Our second task is to output even-numbered lines from line 10 to line 20. *sed allows us to use ‘*n~x p‘ to print from line ‘n‘  every ‘x-th‘ line until the end of the file. The ‘x’ here is the interval**. For example, let’s output from the second line, every fifth line from the input.txt file:

$ sed -n '2~5p' input.txt 
The Line Number 2
The Line Number 7
The Line Number 12
The Line Number 17
The Line Number 22
The Line Number 27

Therefore, ‘10~2p‘ prints all even lines from line 10 to the end of the file:

$ sed -n '2p; 4p; 7p; 10~2p;' input.txt 
The Line Number 2
The Line Number 4
The Line Number 7
The Line Number 10
The Line Number 12
The Line Number 14
The Line Number 16
The Line Number 18
The Line Number 20
The Line Number 22
The Line Number 24
The Line Number 26
The Line Number 28
The Line Number 30

Alternatively, we can use the ‘n‘ command to overwrite the current line with the next line:

$ sed -n '2p; 4p; 7p; 9,${n;p}' input.txt 
The Line Number 2
The Line Number 4
The Line Number 7
The Line Number 10
The Line Number 12
The Line Number 14
The Line Number 16
The Line Number 18
The Line Number 20
The Line Number 22
The Line Number 24
The Line Number 26
The Line Number 28
The Line Number 30

In the command above, ‘9, ${n;p}’ means from line 9 until the end of the file ($), we apply the action {n;p}. So the workflow looks like this:

  • Read line 9
  • (n) Read the next line (10) and overwrite the current line (9)
  • (p) Print the current line (10)
  • Read line 11
  • (n) Read the next line (12) and overwrite the current line (11)
  • (p) Print the current line (12)
  • Read line 13
  • ….

3.3. Applying the Range Limit

We’ve seen the ‘n~x’ address offers a fixed line interval (x). But it doesn’t support a range. *sed has the ‘*q‘ command to quit further processing.** For example, ‘5q‘ tells sed to quit when it reaches line 5. Our third requirement is to suppress lines if the line number exceeds 20. Therefore, we can append ‘21q‘ to the command to solve the problem:

$ sed -n '2p; 4p; 7p; 10~2p; 21q' input.txt 
The Line Number 2
The Line Number 4
The Line Number 7
The Line Number 10
The Line Number 12
The Line Number 14
The Line Number 16
The Line Number 18
The Line Number 20

For the ‘9, ${n;p}‘ approach, we can simply replace ‘$‘ with ‘20‘. This asks sed to apply the {n;p} action only between line 9 and line 20. After line 20, no line will be printed:

$ sed -n '2p; 4p; 7p; 9,20{n;p}' input.txt 
The Line Number 2
The Line Number 4
The Line Number 7
The Line Number 10
The Line Number 12
The Line Number 14
The Line Number 16
The Line Number 18
The Line Number 20

So far, we’ve solved the problem using sed.

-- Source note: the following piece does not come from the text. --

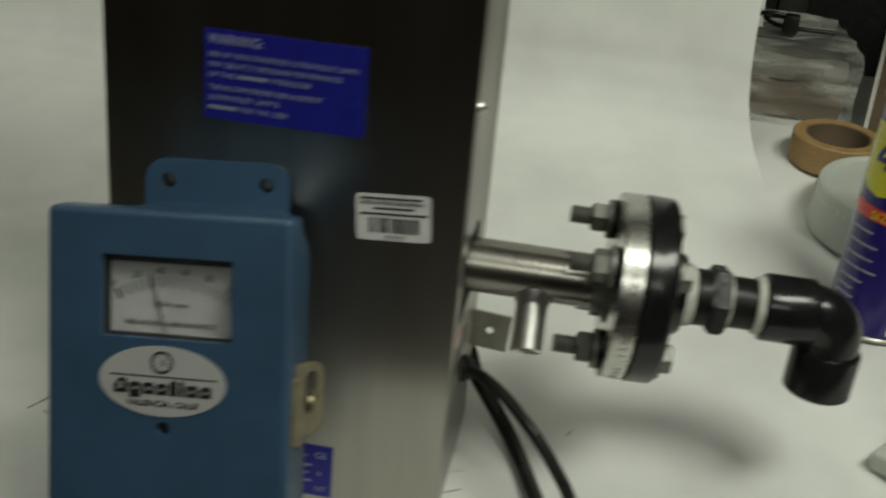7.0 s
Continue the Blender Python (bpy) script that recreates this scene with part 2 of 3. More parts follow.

As we can see, *by using sed‘s address system, we can solve most line number-based output problems*. However, as sed doesn’t support variables and mathematical calculations, some dynamic requirements can be challenges for sed, for example, print lines if their line numbers correspond to values in the Fibonacci sequence.

4. Using the awk Command

awk is another powerful text-processing utility. It’s a C-like scripting language that supports variables, loops, logical checks, functions, mathematical calculations, etc. Therefore, awk* is more flexible to use than *sed.

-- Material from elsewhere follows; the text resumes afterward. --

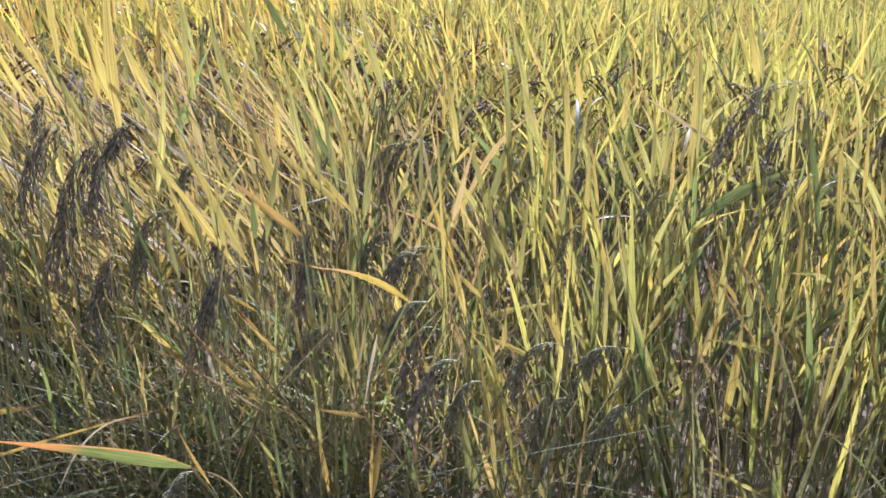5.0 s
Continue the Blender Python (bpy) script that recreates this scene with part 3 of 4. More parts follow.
# ---- near plants ----
def near_plants():
    kinds = [rice_plant(100 + i, 0.98 + 0.05 * (i % 3), 2, 18, i >= 6) for i in range(12)]
    kinds += [rice_plant(120 + i, 0.80, 0, 12, False, True) for i in range(3)]
    kinds += [rice_plant(140 + i, 0.98 + 0.05 * (i % 3), 0, 18, i >= 3) for i in range(6)]
    used = set()
    rng = random.Random(7)
    spots = []
    for y, west in ((1.50, -0.15), (1.58, -0.05)):
        x = -1.7
        while x < west:
            spots.append((x + rng.uniform(-0.05, 0.05), y + rng.uniform(-0.04, 0.04)))
            x += 0.24
    x = 0.1
    while x < 1.7:
        spots.append((x + rng.uniform(-0.05, 0.05), 1.55 + rng.uniform(-0.04, 0.04)))
        x += 0.24
    y = 1.78
    row = 0
    while y < 3.3:
        half = 0.72 * y + 0.55
        x = -half + (row % 2) * 0.11
        while x < half + 0.5:
            spots.append((x + rng.uniform(-0.05, 0.05), y + rng.uniform(-0.05, 0.05)))
            x += 0.245
        y += 0.22
        row += 1
    for i, (x, y) in enumerate(spots):
        tilt = 55 * float(lean_at(x, y))
        grow = (0.80 + 0.18 * min(1, max(0, (y - 1.6) / 0.8)) if y > 1.7 else 0.62) + rng.uniform(-0.05, 0.05)
        m = pose(x, y, 0, rng.uniform(-4, 7), tilt * 0.6 + rng.uniform(-4, 4), rng.uniform(0, 360))
        k = i % 6 + (6 if x > 0.15 + rng.uniform(-0.3, 0.3) else 0)
        if y < 2.05:
            k = 15 + i % 3 + (3 if k >= 6 else 0)
        if y < 1.7 and x < -0.1:
            if i % 3 == 0:
                continue
            k = 12 + i % 3
        ob = copy_thing(kinds[k], m) if k in used else kinds[k]
        used.add(k)
        ob.matrix_basis = m
        ob.scale = (grow,) * 3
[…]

As we don’t need to use special address syntax and commands in awk, we can implement the line number check logic in one shot:

$ awk 'NR == 2 || NR == 4 || NR == 7 || (NR >= 10 && NR <= 20 && NR % 2 == 0)' input.txt
The Line Number 2
The Line Number 4
The Line Number 7
The Line Number 10
The Line Number 12
The Line Number 14
The Line Number 16
The Line Number 18
The Line Number 20

As the example above shows, we’ve got the expected output. And the awk code is pretty easy to understand. It’s worth noting that NR is the index number of the current record, which is the line number by default.

Finally, to see awk‘s flexibility, let’s address the previous challenge – “Print lines if their line numbers correspond to values in the Fibonacci sequence”:

$ awk 'BEGIN{a=0;b=1} {while(NR>=a){fib[a]; c=a+b; a=b; b=c} } NR in fib' input.txt 
The Line Number 1
The Line Number 2
The Line Number 3
The Line Number 5
The Line Number 8
The Line Number 13
The Line Number 21

The Fibonacci numbers’ implementation is straightforward. Additionally, since we don’t know how many lines the input file may have and don’t want to generate numbers we don’t need, we added a check in a while loop to only generate Fibonacci numbers if the last Fibonacci number is less than the current line number.

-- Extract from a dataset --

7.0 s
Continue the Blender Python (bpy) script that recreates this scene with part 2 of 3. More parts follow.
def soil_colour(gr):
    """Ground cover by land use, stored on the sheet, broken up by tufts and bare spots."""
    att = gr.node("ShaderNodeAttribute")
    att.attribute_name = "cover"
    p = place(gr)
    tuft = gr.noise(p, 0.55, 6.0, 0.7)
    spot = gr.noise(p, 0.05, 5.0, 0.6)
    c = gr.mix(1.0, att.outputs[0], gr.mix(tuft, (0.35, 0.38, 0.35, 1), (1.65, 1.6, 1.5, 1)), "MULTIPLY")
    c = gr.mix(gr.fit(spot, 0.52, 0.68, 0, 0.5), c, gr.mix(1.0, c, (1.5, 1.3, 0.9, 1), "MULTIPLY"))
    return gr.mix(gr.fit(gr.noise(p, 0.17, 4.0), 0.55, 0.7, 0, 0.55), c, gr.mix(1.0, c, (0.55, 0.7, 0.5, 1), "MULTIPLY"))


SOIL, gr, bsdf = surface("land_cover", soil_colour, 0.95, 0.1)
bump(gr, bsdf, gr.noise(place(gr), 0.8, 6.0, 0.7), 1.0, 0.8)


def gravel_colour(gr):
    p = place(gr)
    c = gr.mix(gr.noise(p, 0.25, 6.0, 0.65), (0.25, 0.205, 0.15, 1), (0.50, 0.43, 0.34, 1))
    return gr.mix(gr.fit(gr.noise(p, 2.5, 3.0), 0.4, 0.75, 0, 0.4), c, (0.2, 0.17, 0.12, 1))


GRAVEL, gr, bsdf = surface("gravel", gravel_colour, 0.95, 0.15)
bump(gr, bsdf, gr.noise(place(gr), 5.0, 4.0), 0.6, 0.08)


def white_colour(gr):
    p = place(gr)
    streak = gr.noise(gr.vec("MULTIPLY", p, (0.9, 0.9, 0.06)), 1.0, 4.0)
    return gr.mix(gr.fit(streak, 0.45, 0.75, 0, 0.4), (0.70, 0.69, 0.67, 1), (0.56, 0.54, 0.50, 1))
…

Through this example, we may realize that if the requirement is complex, awk is probably a better choice than sed.

5. Conclusion

In this article, we’ve explored using sed and awk to print specified lines from a file based on line numbers.

sed can solve most line-number-based problems using its address system. However, awk can be a better choice if the requirement is dynamic and complex.